→ WHAT IS NEEDED: Without the pictures, write out all the lines below exactly as they appear.

→ SOURCE EXCERPT:
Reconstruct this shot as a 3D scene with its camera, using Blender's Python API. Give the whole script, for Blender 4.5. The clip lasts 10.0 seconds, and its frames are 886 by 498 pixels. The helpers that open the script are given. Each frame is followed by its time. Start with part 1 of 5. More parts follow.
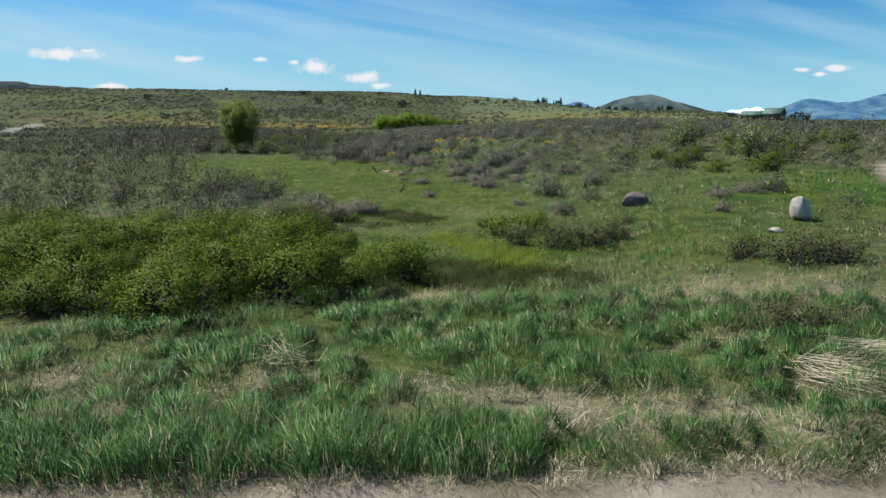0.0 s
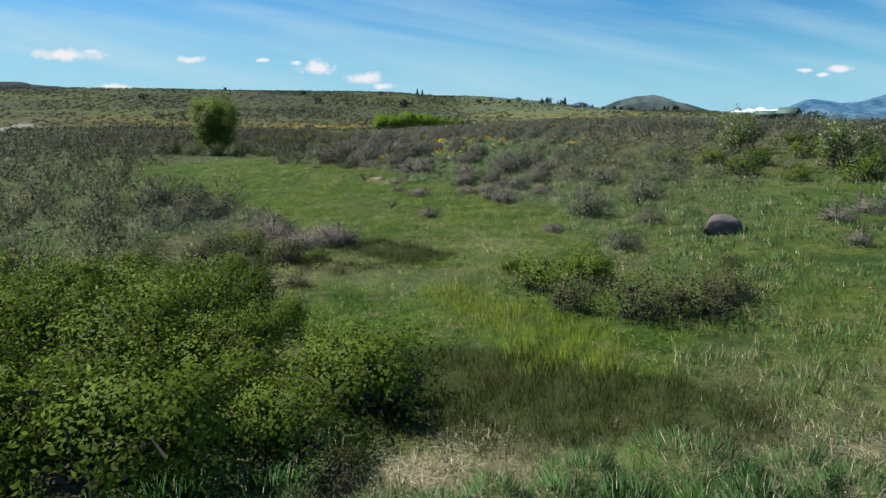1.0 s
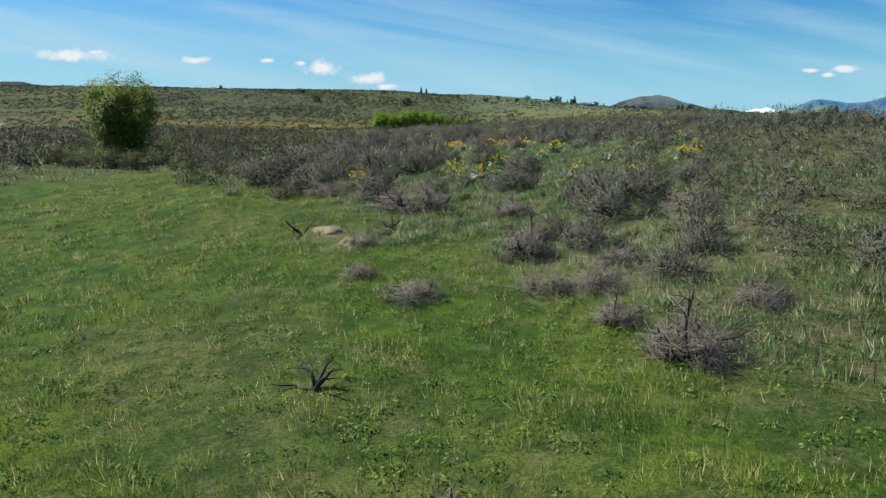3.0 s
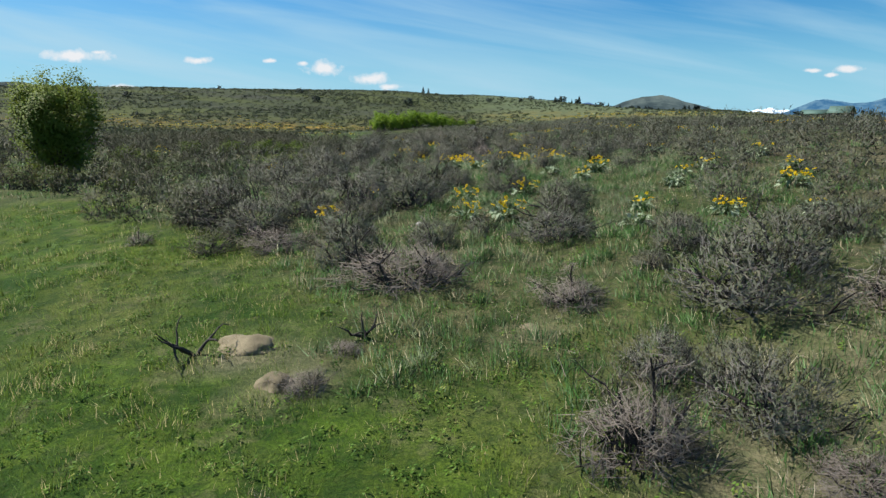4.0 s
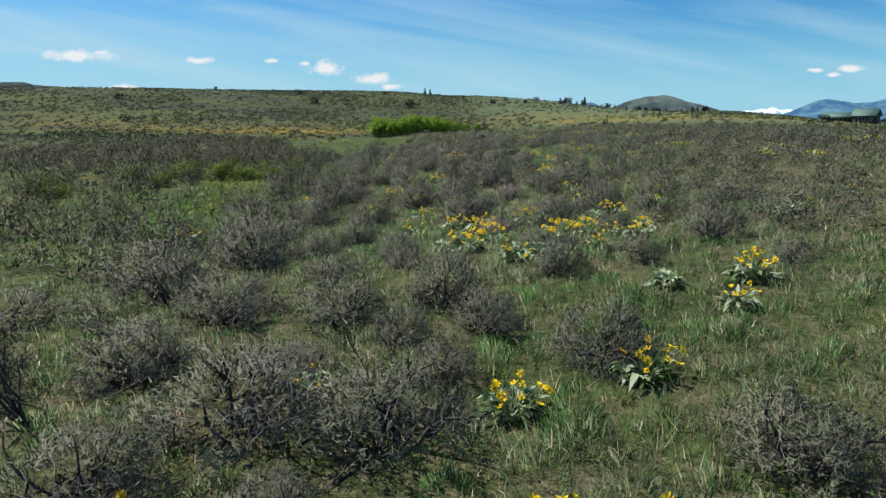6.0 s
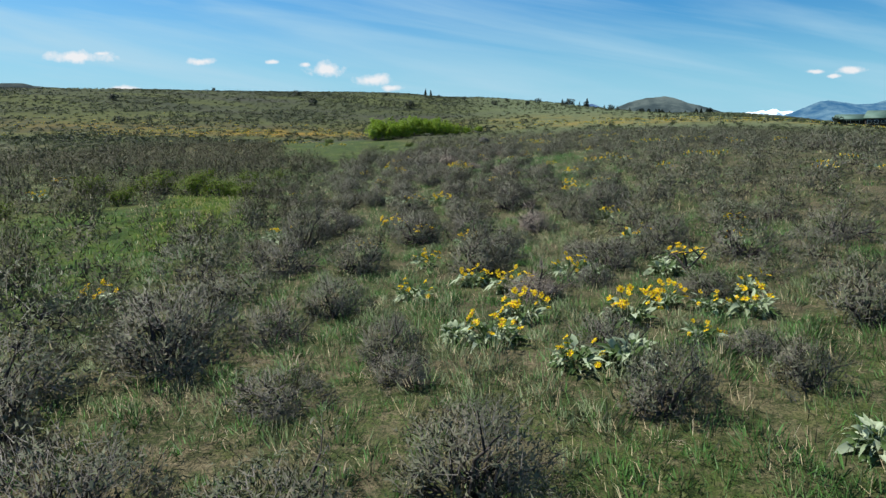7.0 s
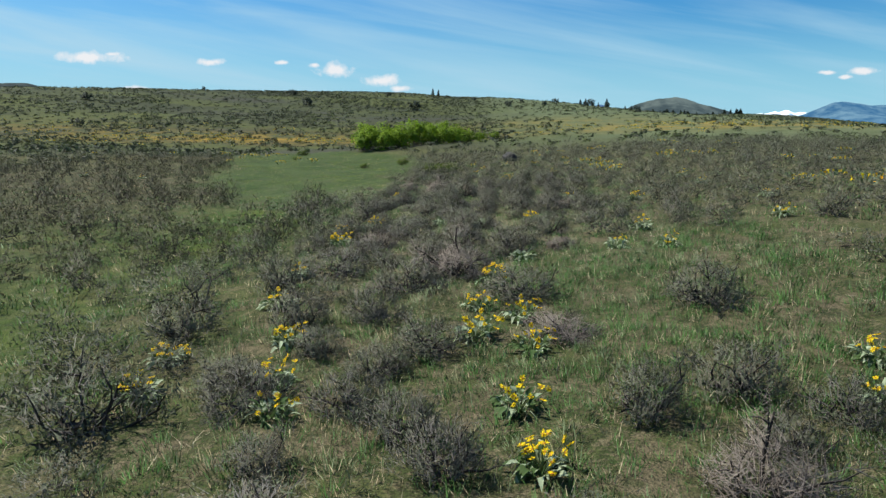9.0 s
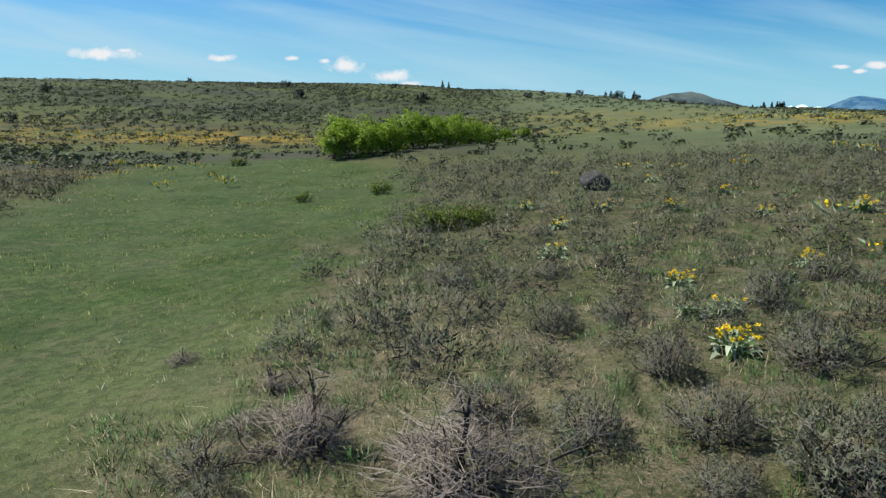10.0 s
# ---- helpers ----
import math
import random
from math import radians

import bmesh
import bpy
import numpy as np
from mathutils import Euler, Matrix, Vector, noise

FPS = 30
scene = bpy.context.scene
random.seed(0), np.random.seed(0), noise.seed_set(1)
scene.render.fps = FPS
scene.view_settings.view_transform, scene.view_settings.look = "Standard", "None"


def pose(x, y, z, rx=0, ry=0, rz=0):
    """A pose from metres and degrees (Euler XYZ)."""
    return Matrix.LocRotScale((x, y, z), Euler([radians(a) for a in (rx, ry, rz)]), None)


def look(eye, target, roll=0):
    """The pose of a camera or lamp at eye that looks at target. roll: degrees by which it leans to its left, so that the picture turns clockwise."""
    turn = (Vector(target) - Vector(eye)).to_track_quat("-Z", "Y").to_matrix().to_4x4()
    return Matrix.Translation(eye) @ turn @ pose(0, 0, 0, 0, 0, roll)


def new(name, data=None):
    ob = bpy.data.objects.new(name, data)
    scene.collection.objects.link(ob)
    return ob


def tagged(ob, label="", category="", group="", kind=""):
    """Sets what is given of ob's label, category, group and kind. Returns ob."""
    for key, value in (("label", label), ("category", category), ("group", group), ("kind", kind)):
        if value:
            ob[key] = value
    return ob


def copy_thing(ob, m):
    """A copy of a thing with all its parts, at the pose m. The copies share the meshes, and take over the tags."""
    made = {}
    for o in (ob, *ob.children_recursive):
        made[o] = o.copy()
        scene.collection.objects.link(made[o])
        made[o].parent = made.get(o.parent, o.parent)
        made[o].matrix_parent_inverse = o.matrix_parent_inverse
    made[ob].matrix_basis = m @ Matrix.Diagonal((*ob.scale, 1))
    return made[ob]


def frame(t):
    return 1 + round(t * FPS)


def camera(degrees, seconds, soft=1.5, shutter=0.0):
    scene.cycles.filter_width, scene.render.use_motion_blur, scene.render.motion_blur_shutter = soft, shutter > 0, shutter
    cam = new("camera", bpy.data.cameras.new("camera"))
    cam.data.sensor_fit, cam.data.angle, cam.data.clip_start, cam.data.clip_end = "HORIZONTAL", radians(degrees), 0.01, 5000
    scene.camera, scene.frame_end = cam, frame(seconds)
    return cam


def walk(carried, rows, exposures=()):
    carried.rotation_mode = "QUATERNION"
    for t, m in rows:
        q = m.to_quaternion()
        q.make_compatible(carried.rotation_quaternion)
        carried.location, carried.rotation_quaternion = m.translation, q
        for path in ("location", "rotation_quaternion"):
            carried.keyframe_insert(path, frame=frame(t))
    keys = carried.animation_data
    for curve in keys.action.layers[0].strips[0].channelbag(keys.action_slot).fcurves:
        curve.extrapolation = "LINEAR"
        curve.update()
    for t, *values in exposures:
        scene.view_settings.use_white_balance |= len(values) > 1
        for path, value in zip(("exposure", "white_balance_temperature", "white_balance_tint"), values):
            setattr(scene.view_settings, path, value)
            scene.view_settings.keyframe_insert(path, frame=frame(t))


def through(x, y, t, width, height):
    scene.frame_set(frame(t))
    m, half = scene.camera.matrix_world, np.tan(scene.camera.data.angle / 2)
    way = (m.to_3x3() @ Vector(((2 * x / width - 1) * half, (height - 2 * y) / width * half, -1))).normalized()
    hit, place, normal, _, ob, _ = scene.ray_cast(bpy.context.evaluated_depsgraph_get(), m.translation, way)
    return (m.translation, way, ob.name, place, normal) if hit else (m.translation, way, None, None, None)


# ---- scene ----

→ SOLUTION FOR THIS TASK:
Reconstruct this shot as a 3D scene with its camera, using Blender's Python API. Give the whole script, for Blender 4.5. The clip lasts 10.0 seconds, and its frames are 886 by 498 pixels. The helpers that open the script are given. Each frame is followed by its time. Start with part 1 of 5. More parts follow.
0.0 s
1.0 s
3.0 s
4.0 s
6.0 s
7.0 s
9.0 s
10.0 s
# ---- helpers ----
import math
import random
from math import radians

import bmesh
import bpy
import numpy as np
from mathutils import Euler, Matrix, Vector, noise

FPS = 30
scene = bpy.context.scene
random.seed(0), np.random.seed(0), noise.seed_set(1)
scene.render.fps = FPS
scene.view_settings.view_transform, scene.view_settings.look = "Standard", "None"


def pose(x, y, z, rx=0, ry=0, rz=0):
    """A pose from metres and degrees (Euler XYZ)."""
    return Matrix.LocRotScale((x, y, z), Euler([radians(a) for a in (rx, ry, rz)]), None)


def look(eye, target, roll=0):
    """The pose of a camera or lamp at eye that looks at target. roll: degrees by which it leans to its left, so that the picture turns clockwise."""
    turn = (Vector(target) - Vector(eye)).to_track_quat("-Z", "Y").to_matrix().to_4x4()
    return Matrix.Translation(eye) @ turn @ pose(0, 0, 0, 0, 0, roll)


def new(name, data=None):
    ob = bpy.data.objects.new(name, data)
    scene.collection.objects.link(ob)
    return ob


def tagged(ob, label="", category="", group="", kind=""):
    """Sets what is given of ob's label, category, group and kind. Returns ob."""
    for key, value in (("label", label), ("category", category), ("group", group), ("kind", kind)):
        if value:
            ob[key] = value
    return ob


def copy_thing(ob, m):
    """A copy of a thing with all its parts, at the pose m. The copies share the meshes, and take over the tags."""
    made = {}
    for o in (ob, *ob.children_recursive):
        made[o] = o.copy()
        scene.collection.objects.link(made[o])
        made[o].parent = made.get(o.parent, o.parent)
        made[o].matrix_parent_inverse = o.matrix_parent_inverse
    made[ob].matrix_basis = m @ Matrix.Diagonal((*ob.scale, 1))
    return made[ob]


def frame(t):
    return 1 + round(t * FPS)


def camera(degrees, seconds, soft=1.5, shutter=0.0):
    scene.cycles.filter_width, scene.render.use_motion_blur, scene.render.motion_blur_shutter = soft, shutter > 0, shutter
    cam = new("camera", bpy.data.cameras.new("camera"))
    cam.data.sensor_fit, cam.data.angle, cam.data.clip_start, cam.data.clip_end = "HORIZONTAL", radians(degrees), 0.01, 5000
    scene.camera, scene.frame_end = cam, frame(seconds)
    return cam


def walk(carried, rows, exposures=()):
    carried.rotation_mode = "QUATERNION"
    for t, m in rows:
        q = m.to_quaternion()
        q.make_compatible(carried.rotation_quaternion)
        carried.location, carried.rotation_quaternion = m.translation, q
        for path in ("location", "rotation_quaternion"):
            carried.keyframe_insert(path, frame=frame(t))
    keys = carried.animation_data
    for curve in keys.action.layers[0].strips[0].channelbag(keys.action_slot).fcurves:
        curve.extrapolation = "LINEAR"
        curve.update()
    for t, *values in exposures:
        scene.view_settings.use_white_balance |= len(values) > 1
        for path, value in zip(("exposure", "white_balance_temperature", "white_balance_tint"), values):
            setattr(scene.view_settings, path, value)
            scene.view_settings.keyframe_insert(path, frame=frame(t))


def through(x, y, t, width, height):
    scene.frame_set(frame(t))
    m, half = scene.camera.matrix_world, np.tan(scene.camera.data.angle / 2)
    way = (m.to_3x3() @ Vector(((2 * x / width - 1) * half, (height - 2 * y) / width * half, -1))).normalized()
    hit, place, normal, _, ob, _ = scene.ray_cast(bpy.context.evaluated_depsgraph_get(), m.translation, way)
    return (m.translation, way, ob.name, place, normal) if hit else (m.translation, way, None, None, None)


# ---- scene ----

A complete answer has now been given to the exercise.